Search the material for the string "that" and copy each line where it occurs.

- Data
====

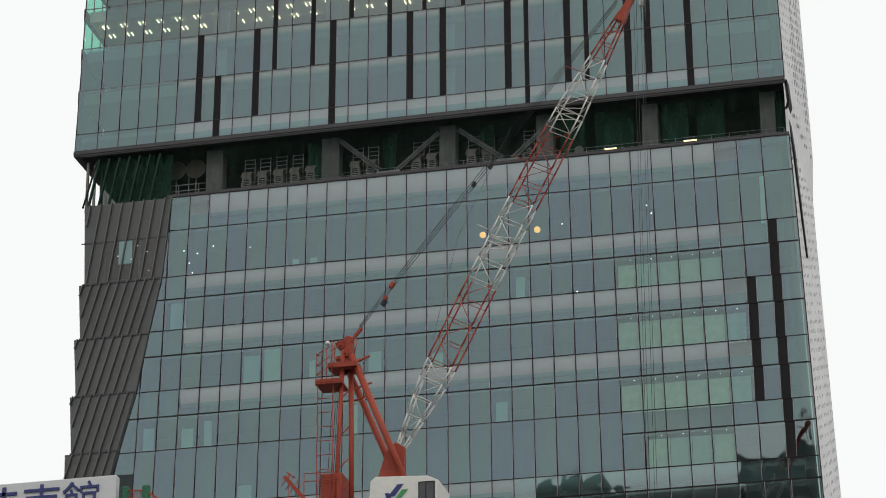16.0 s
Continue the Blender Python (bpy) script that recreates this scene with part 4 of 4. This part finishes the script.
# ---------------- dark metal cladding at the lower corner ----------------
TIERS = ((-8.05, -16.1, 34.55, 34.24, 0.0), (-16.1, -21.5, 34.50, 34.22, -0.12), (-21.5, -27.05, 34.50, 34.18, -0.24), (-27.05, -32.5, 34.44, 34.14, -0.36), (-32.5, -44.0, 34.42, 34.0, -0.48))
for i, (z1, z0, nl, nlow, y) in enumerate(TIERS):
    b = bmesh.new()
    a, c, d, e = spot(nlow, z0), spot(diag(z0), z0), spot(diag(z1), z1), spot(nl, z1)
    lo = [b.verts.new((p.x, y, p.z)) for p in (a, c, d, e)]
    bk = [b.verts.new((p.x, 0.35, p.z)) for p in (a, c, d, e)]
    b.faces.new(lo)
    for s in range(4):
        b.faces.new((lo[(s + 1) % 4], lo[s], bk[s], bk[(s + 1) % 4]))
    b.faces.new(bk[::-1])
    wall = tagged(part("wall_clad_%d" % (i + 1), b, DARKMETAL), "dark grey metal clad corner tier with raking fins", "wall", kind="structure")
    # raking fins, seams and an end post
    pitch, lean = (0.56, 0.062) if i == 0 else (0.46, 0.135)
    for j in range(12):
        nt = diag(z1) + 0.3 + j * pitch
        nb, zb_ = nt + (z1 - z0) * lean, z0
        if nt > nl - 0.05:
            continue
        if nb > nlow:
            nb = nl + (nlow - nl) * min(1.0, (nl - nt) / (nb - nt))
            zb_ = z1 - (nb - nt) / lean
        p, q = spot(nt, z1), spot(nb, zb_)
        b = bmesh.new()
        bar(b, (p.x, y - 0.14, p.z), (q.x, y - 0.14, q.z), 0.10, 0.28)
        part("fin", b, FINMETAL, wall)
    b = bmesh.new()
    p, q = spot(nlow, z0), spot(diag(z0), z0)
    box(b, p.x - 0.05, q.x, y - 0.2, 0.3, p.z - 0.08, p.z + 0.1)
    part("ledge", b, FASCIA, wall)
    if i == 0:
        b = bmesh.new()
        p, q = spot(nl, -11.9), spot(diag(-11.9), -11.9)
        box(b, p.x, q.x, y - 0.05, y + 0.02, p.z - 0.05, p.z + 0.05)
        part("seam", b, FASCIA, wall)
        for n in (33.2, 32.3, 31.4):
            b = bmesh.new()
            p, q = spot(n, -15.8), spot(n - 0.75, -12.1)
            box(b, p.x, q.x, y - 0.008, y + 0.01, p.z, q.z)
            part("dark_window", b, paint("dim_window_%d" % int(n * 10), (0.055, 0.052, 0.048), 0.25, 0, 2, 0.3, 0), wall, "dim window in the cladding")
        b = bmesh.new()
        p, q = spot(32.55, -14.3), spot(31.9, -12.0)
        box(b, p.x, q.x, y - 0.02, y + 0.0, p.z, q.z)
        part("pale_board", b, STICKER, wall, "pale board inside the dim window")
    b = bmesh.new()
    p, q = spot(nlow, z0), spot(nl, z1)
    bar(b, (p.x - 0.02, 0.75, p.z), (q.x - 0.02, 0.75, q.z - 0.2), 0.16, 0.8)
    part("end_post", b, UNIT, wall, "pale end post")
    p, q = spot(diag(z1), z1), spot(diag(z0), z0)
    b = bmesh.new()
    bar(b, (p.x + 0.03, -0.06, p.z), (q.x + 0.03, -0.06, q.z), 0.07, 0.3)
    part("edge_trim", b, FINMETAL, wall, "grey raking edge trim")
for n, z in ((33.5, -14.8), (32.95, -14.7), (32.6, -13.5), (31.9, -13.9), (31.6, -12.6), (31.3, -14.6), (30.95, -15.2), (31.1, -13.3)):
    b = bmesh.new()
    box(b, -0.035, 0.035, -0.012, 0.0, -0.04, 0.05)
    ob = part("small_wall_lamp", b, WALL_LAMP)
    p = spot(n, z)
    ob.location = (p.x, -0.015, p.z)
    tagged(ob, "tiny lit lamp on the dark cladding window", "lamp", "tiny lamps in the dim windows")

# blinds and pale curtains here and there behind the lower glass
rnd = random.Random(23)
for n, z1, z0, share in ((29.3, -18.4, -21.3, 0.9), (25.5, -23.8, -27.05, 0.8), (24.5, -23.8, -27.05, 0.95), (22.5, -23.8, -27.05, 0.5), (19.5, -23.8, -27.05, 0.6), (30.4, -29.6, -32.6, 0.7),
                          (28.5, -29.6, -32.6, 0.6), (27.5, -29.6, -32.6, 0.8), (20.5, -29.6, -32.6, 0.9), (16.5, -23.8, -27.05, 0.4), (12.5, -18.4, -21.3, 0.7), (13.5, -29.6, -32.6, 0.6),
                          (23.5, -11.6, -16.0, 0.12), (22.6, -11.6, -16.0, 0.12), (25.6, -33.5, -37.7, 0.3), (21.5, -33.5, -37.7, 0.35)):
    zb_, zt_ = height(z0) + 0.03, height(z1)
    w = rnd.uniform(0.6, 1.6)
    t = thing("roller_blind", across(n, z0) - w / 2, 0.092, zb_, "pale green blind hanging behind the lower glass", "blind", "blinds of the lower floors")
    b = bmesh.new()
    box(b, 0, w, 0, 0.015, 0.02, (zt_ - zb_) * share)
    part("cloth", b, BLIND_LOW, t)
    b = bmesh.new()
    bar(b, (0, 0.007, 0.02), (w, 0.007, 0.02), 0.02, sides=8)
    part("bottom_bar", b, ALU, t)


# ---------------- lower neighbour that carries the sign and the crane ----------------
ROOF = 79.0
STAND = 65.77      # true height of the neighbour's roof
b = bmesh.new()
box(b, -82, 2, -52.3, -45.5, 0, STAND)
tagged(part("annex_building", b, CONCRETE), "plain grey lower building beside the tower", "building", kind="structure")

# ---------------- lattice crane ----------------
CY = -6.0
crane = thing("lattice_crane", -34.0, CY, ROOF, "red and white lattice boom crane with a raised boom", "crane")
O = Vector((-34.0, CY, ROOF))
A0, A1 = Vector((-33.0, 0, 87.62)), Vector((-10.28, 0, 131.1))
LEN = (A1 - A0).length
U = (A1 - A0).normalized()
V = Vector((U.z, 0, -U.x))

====

- Written answer
Continue the Blender Python (bpy) script that recreates this scene with part 4 of 4. This part finishes the script.
# ---------------- lower neighbour that carries the sign and the crane ----------------